Entries
* * * * * * * * *

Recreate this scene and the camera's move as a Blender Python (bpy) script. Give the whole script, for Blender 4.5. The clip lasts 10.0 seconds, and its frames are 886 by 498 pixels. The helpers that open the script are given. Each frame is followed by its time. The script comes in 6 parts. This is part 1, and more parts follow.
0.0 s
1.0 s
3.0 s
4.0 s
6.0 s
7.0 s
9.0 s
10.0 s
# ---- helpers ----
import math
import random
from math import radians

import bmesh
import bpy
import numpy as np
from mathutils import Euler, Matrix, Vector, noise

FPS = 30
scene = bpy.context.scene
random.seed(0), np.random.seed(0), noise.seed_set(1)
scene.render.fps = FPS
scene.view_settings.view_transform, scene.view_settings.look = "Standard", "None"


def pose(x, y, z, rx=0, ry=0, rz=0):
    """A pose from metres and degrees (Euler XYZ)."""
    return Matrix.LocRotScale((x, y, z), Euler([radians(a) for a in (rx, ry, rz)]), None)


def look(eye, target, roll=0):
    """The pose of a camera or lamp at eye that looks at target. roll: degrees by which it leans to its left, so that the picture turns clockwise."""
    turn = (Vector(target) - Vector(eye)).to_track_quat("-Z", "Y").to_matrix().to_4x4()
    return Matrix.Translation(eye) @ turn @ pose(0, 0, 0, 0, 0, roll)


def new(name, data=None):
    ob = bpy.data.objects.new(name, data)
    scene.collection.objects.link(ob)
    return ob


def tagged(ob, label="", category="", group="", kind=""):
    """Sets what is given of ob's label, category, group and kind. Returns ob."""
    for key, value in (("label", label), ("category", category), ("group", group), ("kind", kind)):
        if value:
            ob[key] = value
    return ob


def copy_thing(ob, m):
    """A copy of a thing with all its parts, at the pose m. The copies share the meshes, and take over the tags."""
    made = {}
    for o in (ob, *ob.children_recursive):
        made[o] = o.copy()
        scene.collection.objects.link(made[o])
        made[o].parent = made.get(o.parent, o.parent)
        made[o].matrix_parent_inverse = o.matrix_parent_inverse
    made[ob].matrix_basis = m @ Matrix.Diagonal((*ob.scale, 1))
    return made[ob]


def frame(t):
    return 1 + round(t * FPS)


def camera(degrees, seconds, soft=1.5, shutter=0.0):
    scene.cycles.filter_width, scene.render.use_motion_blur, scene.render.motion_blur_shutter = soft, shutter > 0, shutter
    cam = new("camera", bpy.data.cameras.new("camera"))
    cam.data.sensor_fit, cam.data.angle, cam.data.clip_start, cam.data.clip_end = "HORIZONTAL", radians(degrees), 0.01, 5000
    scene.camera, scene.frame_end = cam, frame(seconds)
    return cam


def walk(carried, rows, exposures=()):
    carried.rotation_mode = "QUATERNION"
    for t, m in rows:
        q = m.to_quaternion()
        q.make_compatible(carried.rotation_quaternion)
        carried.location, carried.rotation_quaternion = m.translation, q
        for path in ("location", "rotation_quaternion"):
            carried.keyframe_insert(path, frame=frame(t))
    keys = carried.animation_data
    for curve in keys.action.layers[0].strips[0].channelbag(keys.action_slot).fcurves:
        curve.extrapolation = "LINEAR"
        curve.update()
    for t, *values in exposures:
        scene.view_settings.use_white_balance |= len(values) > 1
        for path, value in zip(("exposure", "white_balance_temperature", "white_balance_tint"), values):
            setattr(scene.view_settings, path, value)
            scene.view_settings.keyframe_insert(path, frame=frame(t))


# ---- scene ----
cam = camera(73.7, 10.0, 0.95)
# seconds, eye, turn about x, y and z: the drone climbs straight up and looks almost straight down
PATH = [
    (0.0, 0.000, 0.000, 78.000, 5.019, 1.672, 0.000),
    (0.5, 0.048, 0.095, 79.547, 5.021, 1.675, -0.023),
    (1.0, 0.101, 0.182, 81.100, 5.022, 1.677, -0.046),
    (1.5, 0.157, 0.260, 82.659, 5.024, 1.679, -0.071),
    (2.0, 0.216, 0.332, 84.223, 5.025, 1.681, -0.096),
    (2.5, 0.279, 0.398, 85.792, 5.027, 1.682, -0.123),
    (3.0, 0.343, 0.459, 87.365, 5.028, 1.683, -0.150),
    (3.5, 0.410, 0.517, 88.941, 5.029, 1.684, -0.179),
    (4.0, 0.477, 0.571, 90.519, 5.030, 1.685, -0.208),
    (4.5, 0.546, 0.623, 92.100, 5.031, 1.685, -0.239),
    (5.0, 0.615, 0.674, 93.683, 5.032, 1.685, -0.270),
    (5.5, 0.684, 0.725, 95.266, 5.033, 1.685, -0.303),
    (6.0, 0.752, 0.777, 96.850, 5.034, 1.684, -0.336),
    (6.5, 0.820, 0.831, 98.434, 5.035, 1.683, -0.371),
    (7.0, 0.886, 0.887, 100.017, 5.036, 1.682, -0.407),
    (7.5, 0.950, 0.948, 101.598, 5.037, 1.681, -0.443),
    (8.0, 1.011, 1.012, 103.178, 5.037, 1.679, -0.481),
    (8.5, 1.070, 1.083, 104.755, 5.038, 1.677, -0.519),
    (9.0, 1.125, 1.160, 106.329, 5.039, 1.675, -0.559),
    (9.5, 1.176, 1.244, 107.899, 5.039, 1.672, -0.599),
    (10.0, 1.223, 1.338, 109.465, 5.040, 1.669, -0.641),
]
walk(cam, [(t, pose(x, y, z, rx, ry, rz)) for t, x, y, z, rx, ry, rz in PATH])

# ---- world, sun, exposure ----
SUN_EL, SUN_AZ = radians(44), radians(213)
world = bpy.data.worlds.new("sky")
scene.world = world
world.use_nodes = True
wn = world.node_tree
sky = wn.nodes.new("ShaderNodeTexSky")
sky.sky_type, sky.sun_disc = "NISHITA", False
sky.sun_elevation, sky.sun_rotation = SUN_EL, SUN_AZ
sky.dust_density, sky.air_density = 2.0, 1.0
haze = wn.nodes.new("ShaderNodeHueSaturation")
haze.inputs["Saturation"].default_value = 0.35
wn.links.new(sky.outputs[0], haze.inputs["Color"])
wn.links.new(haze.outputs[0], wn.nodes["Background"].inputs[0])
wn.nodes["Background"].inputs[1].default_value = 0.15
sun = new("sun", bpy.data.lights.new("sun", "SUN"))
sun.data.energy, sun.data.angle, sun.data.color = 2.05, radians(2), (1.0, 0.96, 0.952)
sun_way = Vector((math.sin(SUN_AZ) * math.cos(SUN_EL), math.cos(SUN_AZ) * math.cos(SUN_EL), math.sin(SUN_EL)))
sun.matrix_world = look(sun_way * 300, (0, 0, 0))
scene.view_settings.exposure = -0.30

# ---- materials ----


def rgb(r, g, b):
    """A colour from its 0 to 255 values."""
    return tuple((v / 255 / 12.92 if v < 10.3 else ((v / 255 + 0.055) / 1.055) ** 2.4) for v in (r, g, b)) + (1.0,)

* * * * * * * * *

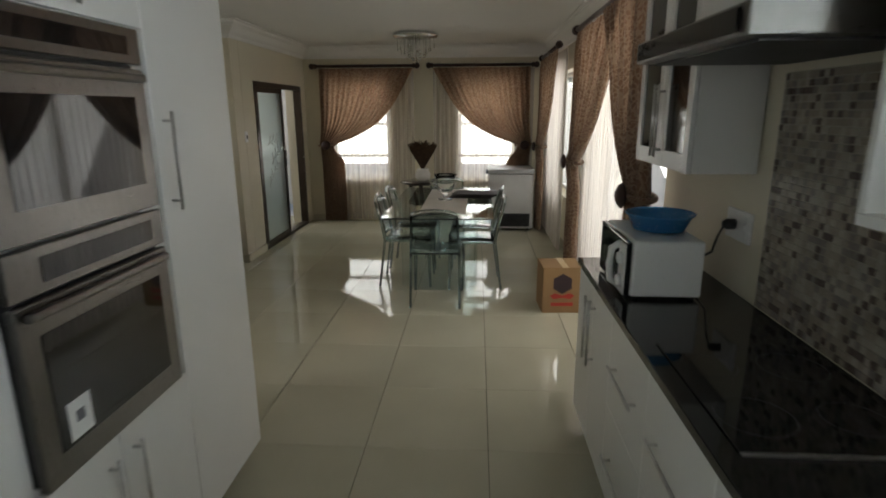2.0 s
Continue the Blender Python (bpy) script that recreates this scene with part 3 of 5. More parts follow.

* * * * * * * * *

Do this
Repeat, exactly as they stand above, the lines from the line with "for curve in" to the line with "scene.view_settings.keyframe_insert(path, frame=frame(t))", both lines included.

Solution for this problem
    for curve in keys.action.layers[0].strips[0].channelbag(keys.action_slot).fcurves:
        curve.extrapolation = "LINEAR"
        curve.update()
    for t, *values in exposures:
        scene.view_settings.use_white_balance |= len(values) > 1
        for path, value in zip(("exposure", "white_balance_temperature", "white_balance_tint"), values):
            setattr(scene.view_settings, path, value)
            scene.view_settings.keyframe_insert(path, frame=frame(t))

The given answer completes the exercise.